◆ EXERCISE DIRECTIONS:
From the listing that follows, output everything exactly except the pictures.

◆ PROVIDED MATERIAL:

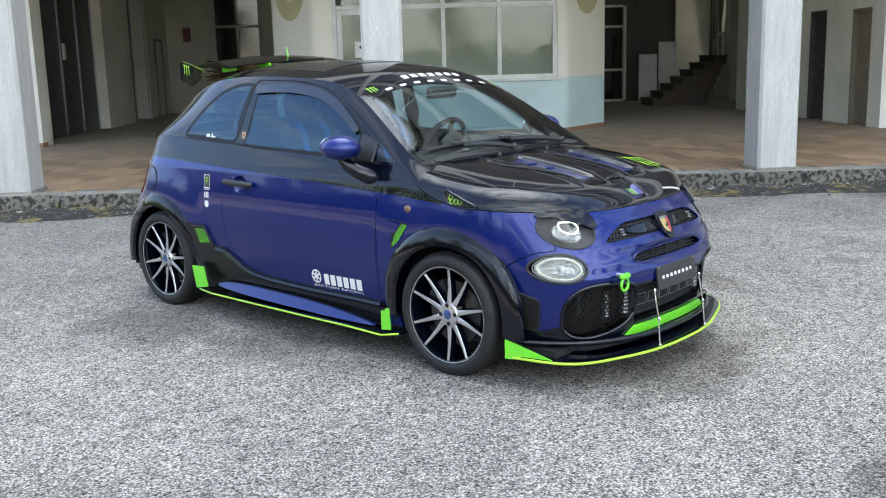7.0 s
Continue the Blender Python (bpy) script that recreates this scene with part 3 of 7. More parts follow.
# the lower nose is black from the intakes down
NOSE_BLACK = [(-0.01, 0.436), (0.33, 0.438), (0.47, 0.36), (0.60, 0.30), (0.66, 0.262), (0.80, 0.235), (0.80, 0.0), (-0.01, 0.0)]
for ln in (HEAD, FOG, MOUTH_S + MOUTH_S[:1], MOUTH_C, SLOT, UPPER, NOSE_BLACK[:2], NOSE_BLACK[3:6]):
    cut(lower, ln, 'y', front, 0.03)


def opening(c):
    if c.y > -0.3:
        return ""
    for nm, poly in (("head", HEAD), ("fog", FOG), ("mouth", MOUTH_S), ("mouth", MOUTH_C), ("slot", SLOT), ("upper", UPPER)):
        if inside(poly, c.x, c.z):
            return nm
    return ""


def region(c):
    if in_arch(c):
        return ""
    if c.x > 0.6 and ((c.y - CUP[0]) / CUP[2]) ** 2 + ((c.z - CUP[1]) / CUP[3]) ** 2 < 1:
        return "cup"
    o = opening(c)
    if o:
        return o
    if is_bumper(c):
        return "bumper"
    if c.y > 2.52:
        return "rear"
    if inside(DOOR_POLY, c.y, c.z):
        return "door_top" if above_tone(c) else "door"
    if c.y < 0.43:
        return "fender_top" if above_tone(c) and c.y > 0.02 else "fender"
    return "quarter_top" if above_tone(c) else "quarter"


pieces = {}
for f in lower.faces:
    pieces.setdefault(region(f.calc_center_median()), set()).add(f.index)
lower.faces.index_update()


def take_region(names):
    nb = bmesh.new()
    vm = {}
    for f in lower.faces:
        if region(f.calc_center_median()) in names:
            vs = []
            for v in f.verts:
                if v not in vm:
                    vm[v] = nb.verts.new(v.co)
                vs.append(vm[v])
            nb.faces.new(vs)
    return nb


def material_split(bm, test):
    """Second material slot for the faces that pass."""
    for f in bm.faces:
        if test(f.calc_center_median()):
            f.material_index = 1


for side in (1, -1):
    for nm, regs in (("door", ("door", "door_top")), ("front_fender", ("fender", "fender_top")), ("rear_quarter", ("quarter", "quarter_top"))):
        b = take_region(regs)
        panel_edges(b)
        material_split(b, lambda c: above_tone(c) and c.y > 0.02)
        if side < 0:
            flipped(b)
        even(part(nm, b, [M_BLUE, M_BLACK], car, "metallic blue panel, black above the waist crease"), S_LOW)
bum = take_region(("bumper",))
panel_edges(bum)
mirrored(bum)
material_split(bum, lambda c: c.y < -0.3 and inside(NOSE_BLACK, abs(c.x), c.z) or c.z < 0.236)
even(part("front_bumper", bum, [M_BLUE, M_BLACK], car, "glossy metallic blue front bumper and nose"), S_LOW)
rear = take_region(("rear",))
mirrored(rear)
material_split(rear, lambda c: c.z < 0.42)
even(part("rear_bumper", rear, [M_BLUE, M_TRIM], car), S_LOW)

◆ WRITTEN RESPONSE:
7.0 s
Continue the Blender Python (bpy) script that recreates this scene with part 3 of 7. More parts follow.
# the lower nose is black from the intakes down
NOSE_BLACK = [(-0.01, 0.436), (0.33, 0.438), (0.47, 0.36), (0.60, 0.30), (0.66, 0.262), (0.80, 0.235), (0.80, 0.0), (-0.01, 0.0)]
for ln in (HEAD, FOG, MOUTH_S + MOUTH_S[:1], MOUTH_C, SLOT, UPPER, NOSE_BLACK[:2], NOSE_BLACK[3:6]):
    cut(lower, ln, 'y', front, 0.03)


def opening(c):
    if c.y > -0.3:
        return ""
    for nm, poly in (("head", HEAD), ("fog", FOG), ("mouth", MOUTH_S), ("mouth", MOUTH_C), ("slot", SLOT), ("upper", UPPER)):
        if inside(poly, c.x, c.z):
            return nm
    return ""


def region(c):
    if in_arch(c):
        return ""
    if c.x > 0.6 and ((c.y - CUP[0]) / CUP[2]) ** 2 + ((c.z - CUP[1]) / CUP[3]) ** 2 < 1:
        return "cup"
    o = opening(c)
    if o:
        return o
    if is_bumper(c):
        return "bumper"
    if c.y > 2.52:
        return "rear"
    if inside(DOOR_POLY, c.y, c.z):
        return "door_top" if above_tone(c) else "door"
    if c.y < 0.43:
        return "fender_top" if above_tone(c) and c.y > 0.02 else "fender"
    return "quarter_top" if above_tone(c) else "quarter"


pieces = {}
for f in lower.faces:
    pieces.setdefault(region(f.calc_center_median()), set()).add(f.index)
lower.faces.index_update()


def take_region(names):
    nb = bmesh.new()
    vm = {}
    for f in lower.faces:
        if region(f.calc_center_median()) in names:
            vs = []
            for v in f.verts:
                if v not in vm:
                    vm[v] = nb.verts.new(v.co)
                vs.append(vm[v])
            nb.faces.new(vs)
    return nb


def material_split(bm, test):
    """Second material slot for the faces that pass."""
    for f in bm.faces:
        if test(f.calc_center_median()):
            f.material_index = 1


for side in (1, -1):
    for nm, regs in (("door", ("door", "door_top")), ("front_fender", ("fender", "fender_top")), ("rear_quarter", ("quarter", "quarter_top"))):
        b = take_region(regs)
        panel_edges(b)
        material_split(b, lambda c: above_tone(c) and c.y > 0.02)
        if side < 0:
            flipped(b)
        even(part(nm, b, [M_BLUE, M_BLACK], car, "metallic blue panel, black above the waist crease"), S_LOW)
bum = take_region(("bumper",))
panel_edges(bum)
mirrored(bum)
material_split(bum, lambda c: c.y < -0.3 and inside(NOSE_BLACK, abs(c.x), c.z) or c.z < 0.236)
even(part("front_bumper", bum, [M_BLUE, M_BLACK], car, "glossy metallic blue front bumper and nose"), S_LOW)
rear = take_region(("rear",))
mirrored(rear)
material_split(rear, lambda c: c.z < 0.42)
even(part("rear_bumper", rear, [M_BLUE, M_TRIM], car), S_LOW)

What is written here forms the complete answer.